Нашли ошибку? Выделите фраг­мент тек­ста и нажмите Ctrl+Enter.

Примечания

  1. Это наме­ре­ние Энгельса не было им осу­ществ­лено. Сохранившиеся фраг­менты и планы см. в насто­я­щем изда­нии, т. 21, стр. 406–418. — 85, 287, 369, 399.

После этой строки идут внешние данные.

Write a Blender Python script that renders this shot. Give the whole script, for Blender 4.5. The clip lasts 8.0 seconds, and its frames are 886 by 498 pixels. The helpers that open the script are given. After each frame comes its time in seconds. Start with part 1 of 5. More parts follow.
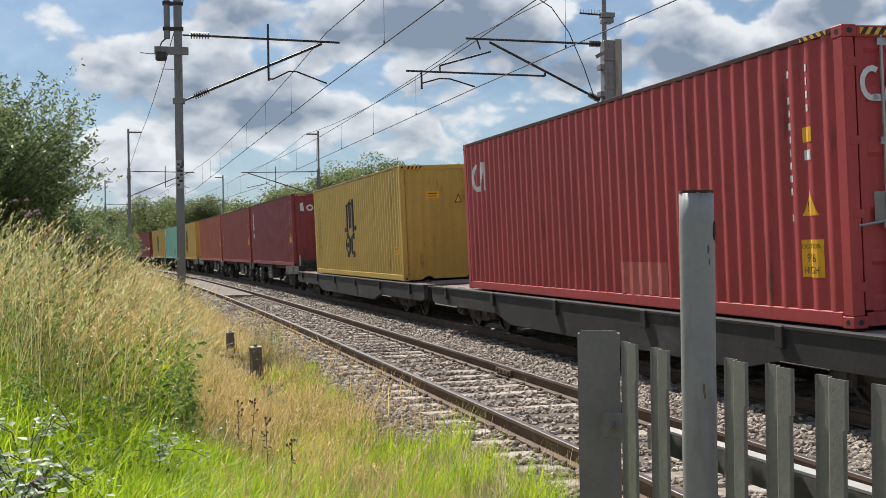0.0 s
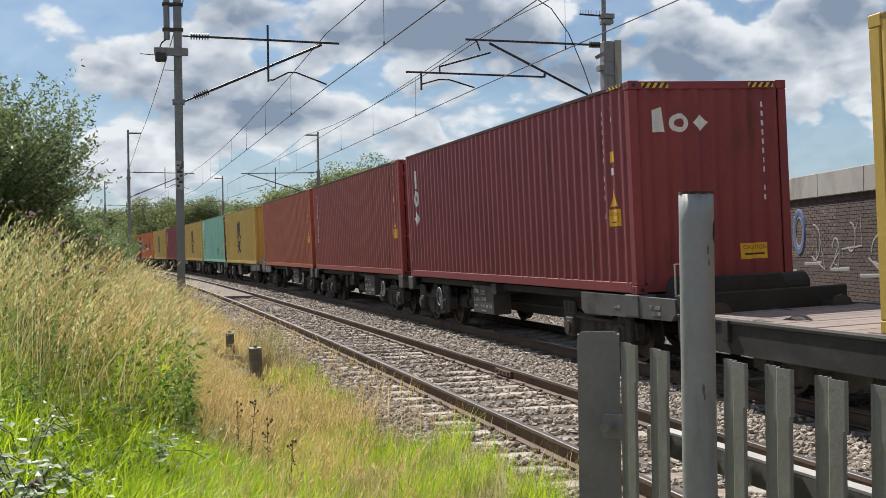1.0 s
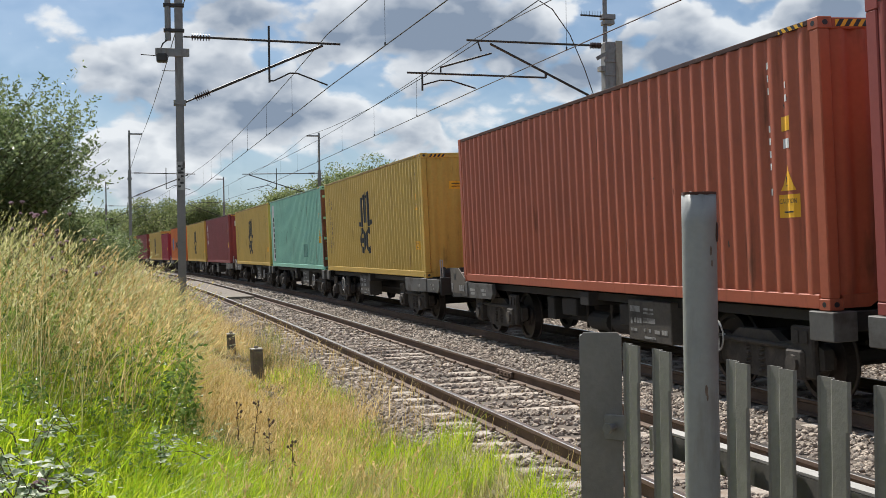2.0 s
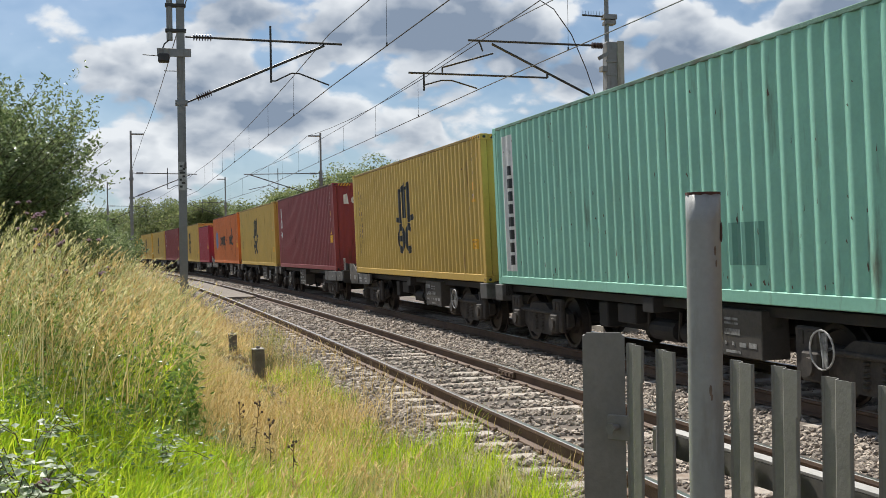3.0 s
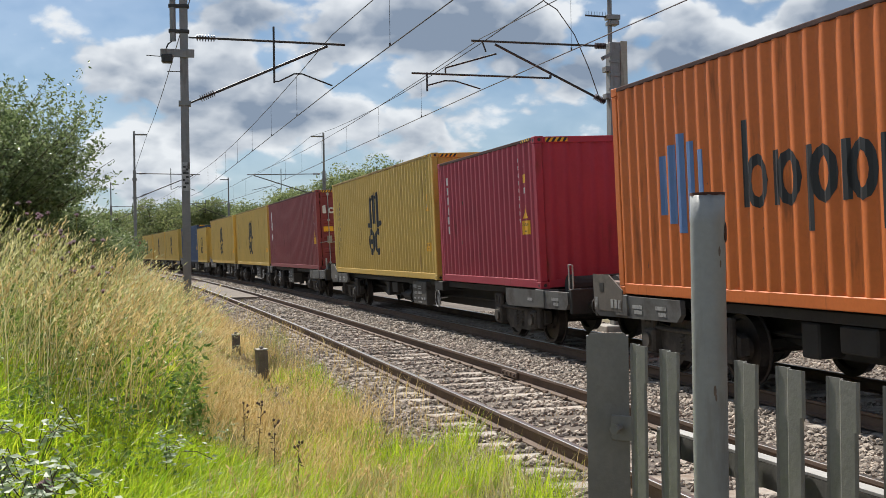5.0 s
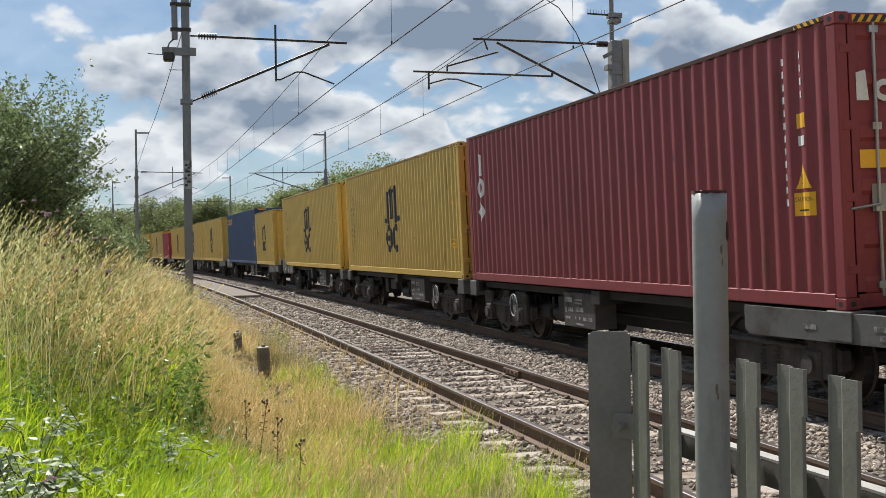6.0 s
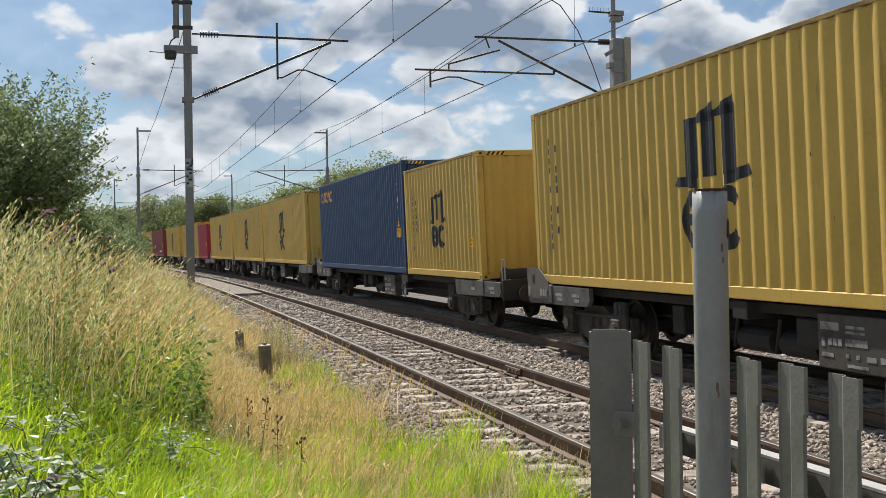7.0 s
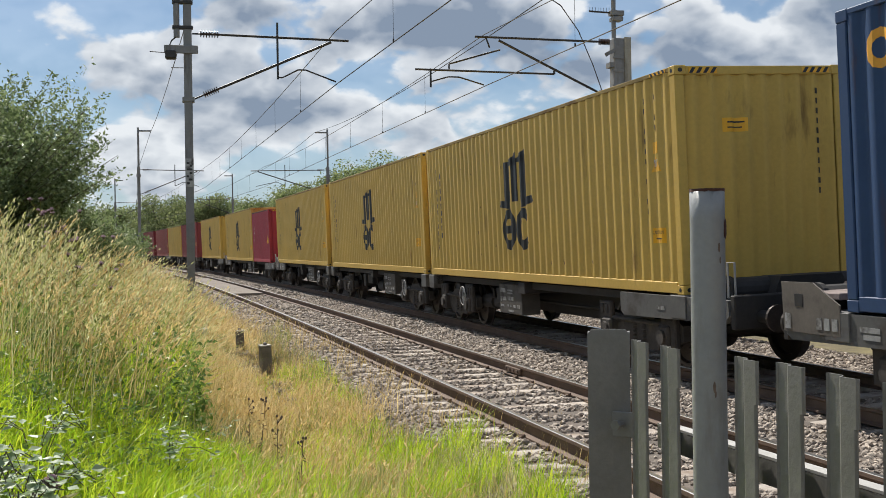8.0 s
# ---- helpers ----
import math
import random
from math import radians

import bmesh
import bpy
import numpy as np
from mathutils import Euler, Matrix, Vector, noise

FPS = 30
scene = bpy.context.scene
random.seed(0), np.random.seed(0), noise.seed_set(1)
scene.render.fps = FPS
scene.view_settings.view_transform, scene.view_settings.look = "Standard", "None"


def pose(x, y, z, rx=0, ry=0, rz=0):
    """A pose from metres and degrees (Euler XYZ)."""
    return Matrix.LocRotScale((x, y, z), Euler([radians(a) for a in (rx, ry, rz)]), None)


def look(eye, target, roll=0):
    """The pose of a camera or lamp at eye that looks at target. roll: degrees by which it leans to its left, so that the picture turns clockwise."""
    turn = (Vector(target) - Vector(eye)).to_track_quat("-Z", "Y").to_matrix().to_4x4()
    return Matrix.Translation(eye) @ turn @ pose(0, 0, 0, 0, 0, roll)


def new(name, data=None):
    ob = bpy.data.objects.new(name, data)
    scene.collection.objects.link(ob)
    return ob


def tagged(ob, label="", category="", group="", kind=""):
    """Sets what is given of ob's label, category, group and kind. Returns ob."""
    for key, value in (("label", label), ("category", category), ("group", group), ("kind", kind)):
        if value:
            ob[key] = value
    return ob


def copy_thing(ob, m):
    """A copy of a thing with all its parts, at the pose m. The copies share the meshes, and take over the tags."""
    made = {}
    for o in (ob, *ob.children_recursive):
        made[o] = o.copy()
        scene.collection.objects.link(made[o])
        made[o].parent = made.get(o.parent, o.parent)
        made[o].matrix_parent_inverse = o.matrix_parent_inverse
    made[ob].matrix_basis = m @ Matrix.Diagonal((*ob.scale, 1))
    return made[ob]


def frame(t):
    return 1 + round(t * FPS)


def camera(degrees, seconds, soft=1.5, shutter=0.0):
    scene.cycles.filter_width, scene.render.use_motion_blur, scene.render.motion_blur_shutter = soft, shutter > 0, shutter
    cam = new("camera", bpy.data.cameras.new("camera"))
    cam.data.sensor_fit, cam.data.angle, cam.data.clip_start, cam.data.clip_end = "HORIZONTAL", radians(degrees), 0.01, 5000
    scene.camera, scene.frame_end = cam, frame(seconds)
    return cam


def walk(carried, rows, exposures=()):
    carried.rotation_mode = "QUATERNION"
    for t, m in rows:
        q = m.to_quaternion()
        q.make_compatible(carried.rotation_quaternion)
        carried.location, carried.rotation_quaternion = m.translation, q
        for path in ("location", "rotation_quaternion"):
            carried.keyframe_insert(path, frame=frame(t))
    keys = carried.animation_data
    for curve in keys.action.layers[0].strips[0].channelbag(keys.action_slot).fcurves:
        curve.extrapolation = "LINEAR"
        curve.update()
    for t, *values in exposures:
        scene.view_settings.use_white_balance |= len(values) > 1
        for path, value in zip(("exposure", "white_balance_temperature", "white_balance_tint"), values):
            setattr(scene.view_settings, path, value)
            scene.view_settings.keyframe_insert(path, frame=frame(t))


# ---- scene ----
# ---------------------------------------------------------------- camera
cam = camera(44.18, 8.0, 0.85)
EYE = Vector((0.0, 0.0, 1.70))


def cam_row(t, yaw, pitch, side):
    """Yaw to the right of the y axis and pitch, in degrees; side: metres of drift to the left."""
    a, p = radians(yaw), radians(pitch)
    eye = EYE - Vector((math.cos(a), -math.sin(a), 0)) * side
    return t, look(eye, eye + Vector((math.sin(a) * math.cos(p), math.cos(a) * math.cos(p), math.sin(p))), -0.848)


walk(cam, [
    cam_row(0.0, 13.935, -0.092, 0.000), cam_row(0.5, 13.935, -0.062, 0.000), cam_row(1.0, 13.950, -0.042, 0.000),
    cam_row(1.5, 13.935, -0.012, 0.001), cam_row(3.0, 13.831, 0.003, 0.008), cam_row(3.5, 13.802, 0.027, 0.009),
    cam_row(4.0, 13.772, 0.047, 0.009), cam_row(4.5, 13.727, 0.047, 0.010), cam_row(6.0, 13.579, -0.062, 0.010),
    cam_row(6.5, 13.549, -0.113, 0.009), cam_row(7.0, 13.490, -0.166, 0.008), cam_row(7.5, 13.460, -0.190, 0.005),
    cam_row(8.0, 13.460, -0.172, 0.002)])

# ---------------------------------------------------------------- world and sun
SUN_DIR = Vector((-0.16, 0.61, 0.78)).normalized()
scene.view_settings.exposure = 0.40


def build_world():
    w = bpy.data.worlds.new("sky")
    scene.world = w
    w.use_nodes = True
    nt = w.node_tree
    nt.nodes.clear()
    N, L = nt.nodes.new, nt.links.new

    def vm(op, a, b=None):
        n = N("ShaderNodeVectorMath")
        n.operation = op
        for i, v in enumerate((a, b)):
            if v is None:
                continue
            if isinstance(v, (tuple, list, Vector)):
                n.inputs[i].default_value = v
            else:
                L(v, n.inputs[i])
        return n

    def ma(op, a, b=0.0, clamp=False):
        n = N("ShaderNodeMath")
        n.operation, n.use_clamp = op, clamp
        for i, v in enumerate((a, b)):
            if isinstance(v, (int, float)):
                n.inputs[i].default_value = v
            else:
                L(v, n.inputs[i])
        return n.outputs[0]

    def mixc(fac, a, b):
        n = N("ShaderNodeMix")
        n.data_type = "RGBA"
        L(fac, n.inputs[0])
        for i, v in ((6, a), (7, b)):
            if isinstance(v, tuple):
                n.inputs[i].default_value = v
            else:
                L(v, n.inputs[i])
        return n.outputs[2]

    sky = N("ShaderNodeTexSky")
    sky.sky_type, sky.sun_disc = "NISHITA", False
    sky.sun_elevation = math.asin(SUN_DIR.z)
    sky.sun_rotation = math.atan2(SUN_DIR.x, SUN_DIR.y)
    sky.air_density, sky.dust_density, sky.ozone_density = 1.0, 0.8, 2.0
    d = N("ShaderNodeTexCoord").outputs["Generated"]
    sep = N("ShaderNodeSeparateXYZ")
    L(d, sep.inputs[0])
    zc = ma("MAXIMUM", sep.outputs[2], 0.0)
    # flatter heaps towards the horizon
    lift = ma("POWER", zc, 0.75)
    flat = N("ShaderNodeCombineXYZ")
    L(sep.outputs[0], flat.inputs[0]), L(sep.outputs[1], flat.inputs[1]), L(ma("MULTIPLY", lift, 1.35), flat.inputs[2])

    def field(vec, scale, detail, rough, dist):
        n = N("ShaderNodeTexNoise")
        n.inputs["Scale"].default_value, n.inputs["Detail"].default_value = scale, detail
        n.inputs["Roughness"].default_value, n.inputs["Distortion"].default_value = rough, dist
        L(vec, n.inputs["Vector"])
        return n.outputs["Fac"]

    p = vm("ADD", flat.outputs[0], CLOUD_SHIFT).outputs[0]
    big, mid = field(p, 5.6, 9, 0.55, 0.15), field(p, 13.0, 8, 0.58, 0.2)
    fine = field(p, 19.0, 8, 0.6, 0.1)
    body = ma("ADD", ma("ADD", ma("MULTIPLY", big, 0.55), ma("MULTIPLY", mid, 0.33)), ma("MULTIPLY", fine, 0.17))
    def puffs(vec):
        """Rounded heaps at two sizes."""
        total = None
        for scale, weight in ((13.0, 0.36), (31.0, 0.19), (70.0, 0.08)):
            n = N("ShaderNodeTexVoronoi")
            n.feature = "SMOOTH_F1"
            n.inputs["Scale"].default_value, n.inputs["Smoothness"].default_value = scale, 0.35
            L(vec, n.inputs["Vector"])
            v = ma("MULTIPLY", ma("SUBTRACT", 0.46, n.outputs["Distance"]), weight)
            total = v if total is None else ma("ADD", total, v)
        return total

    bent = N("ShaderNodeTexNoise")
    bent.inputs["Scale"].default_value, bent.inputs["Detail"].default_value = 16.0, 5
    L(p, bent.inputs["Vector"])
    shift = vm("MULTIPLY", vm("SUBTRACT", bent.outputs["Color"], (0.5, 0.5, 0.5)).outputs[0], (0.07, 0.07, 0.05)).outputs[0]
    q = vm("ADD", p, shift).outputs[0]
    heap, heap_up = puffs(q), puffs(vm("ADD", q, (0.004, 0.0, 0.020)).outputs[0])
    body = ma("ADD", body, heap)
    body = ma("SUBTRACT", body, 0.055)
    # heaps and gaps of cloud, each a direction, a spread, a weight and a lighter or darker mass
    lit = None
    for (x, y, z), spread, weight, tone in CLOUD_HEAPS:
        v = vm("SUBTRACT", d, (x, y, z))
        v = vm("MULTIPLY", v.outputs[0], (1 / spread, 1 / spread, 1.9 / spread)).outputs[0]
        g = ma("POWER", 2.718, ma("MULTIPLY", vm("DOT_PRODUCT", v, v).outputs["Value"], -1.0))
        body = ma("ADD", body, ma("MULTIPLY", g, weight * 0.55))
        if weight > 0:
            up = N("ShaderNodeSeparateXYZ")
            L(v, up.inputs[0])
            k = ma("MULTIPLY", g, ma("ADD", ma("MULTIPLY", up.outputs[2], 0.22), tone))
            lit = k if lit is None else ma("ADD", lit, k)
    ramp = N("ShaderNodeMapRange")
    ramp.interpolation_type = "SMOOTHSTEP"
    ramp.inputs[1].default_value, ramp.inputs[2].default_value = 0.452, 0.560
    L(body, ramp.inputs[0])
    mask = ramp.outputs[0]
    thick = N("ShaderNodeMapRange")
    thick.inputs[1].default_value, thick.inputs[2].default_value = 0.54, 0.76
    L(body, thick.inputs[0])
    soft, soft_up = field(p, 9.0, 4.0, 0.5, 0.15), field(vm("ADD", p, (0.005, 0.0, 0.035)).outputs[0], 9.0, 4.0, 0.5, 0.15)
    rise = ma("ADD", ma("MULTIPLY", ma("SUBTRACT", soft, soft_up), 1.5), ma("MULTIPLY", ma("SUBTRACT", heap, heap_up), 2.8))
    rise = ma("ADD", rise, lit)
    shade = ma("SUBTRACT", ma("ADD", ma("MULTIPLY", thick.outputs[0], 0.46), 0.30), rise, True)
    cloud = mixc(shade, (0.78, 0.81, 0.84, 1), (0.225, 0.282, 0.372, 1))
    base = vm("SCALE", sky.outputs[0])
    base.inputs["Scale"].default_value = 0.066
    base = vm("MULTIPLY", base.outputs[0], (0.80, 1.0, 1.16))
    veil = N("ShaderNodeMapRange")
    veil.inputs[1].default_value, veil.inputs[2].default_value = 0.22, 0.0
    veil.inputs[3].default_value, veil.inputs[4].default_value = 0.0, 0.45
    L(zc, veil.inputs[0])
    hazed = mixc(veil.outputs[0], base.outputs[0], (0.40, 0.53, 0.68, 1))
    out = mixc(ma("ADD", ma("MULTIPLY", mask, 0.78), 0.18), hazed, cloud)
    bg = N("ShaderNodeBackground")
    L(out, bg.inputs["Color"])
    bg.inputs["Strength"].default_value = 0.82
    o = N("ShaderNodeOutputWorld")
    L(bg.outputs[0], o.inputs[0])


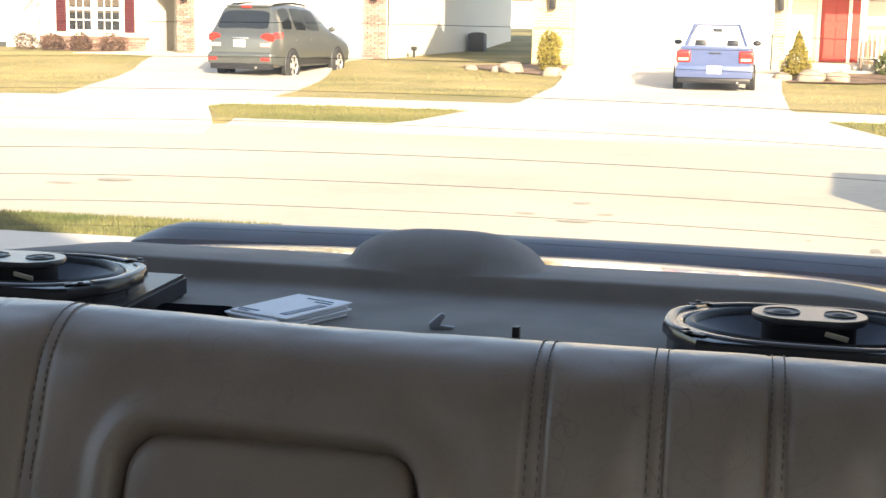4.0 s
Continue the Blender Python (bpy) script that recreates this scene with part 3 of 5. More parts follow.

  2. Герцогство Бургундское, обра­зо­вав­ше­еся в IX в. в Восточной Франции, в рай­оне верх­него тече­ния Сены и Луары и позд­нее при­со­еди­нив­шее зна­чи­тель­ные тер­ри­то­рии (Франш-​Конте, часть Северной Франции, Нидерланды), стало в XIV–XV веках само­сто­я­тель­ным фео­даль­ным госу­дар­ством, кото­рое достигло наи­боль­шего могу­ще­ства во вто­рой поло­вине XV в. при гер­цоге Карле Смелом. Герцогство Бургундское, стре­мив­ше­еся к рас­ши­ре­нию своих вла­де­ний, слу­жило пре­пят­ствием к обра­зо­ва­нию цен­тра­ли­зо­ван­ной фран­цуз­ской монар­хии; бур­гунд­ская фео­даль­ная знать в союзе с фран­цуз­скими фео­да­лами про­ти­во­дей­ство­вала цен­тра­ли­за­тор­ской поли­тике фран­цуз­ского короля Людовика XI и вела заво­е­ва­тель­ную войну про­тив швей­цар­цев и Лотарингии. Людовику XI уда­лось добиться обра­зо­ва­ния коа­ли­ции из швей­цар­цев и лота­рин­г­цев про­тив Бургундии. В войне про­тив коа­ли­ции (1474–1477) вой­ска Карла сме­лого были раз­гром­лены и сам он убит в битве при Нанси (1477). Его вла­де­ния были раз­де­лены между Людовиком XI и сыном гер­ман­ского импе­ра­тора Максимилианом Габсбургом.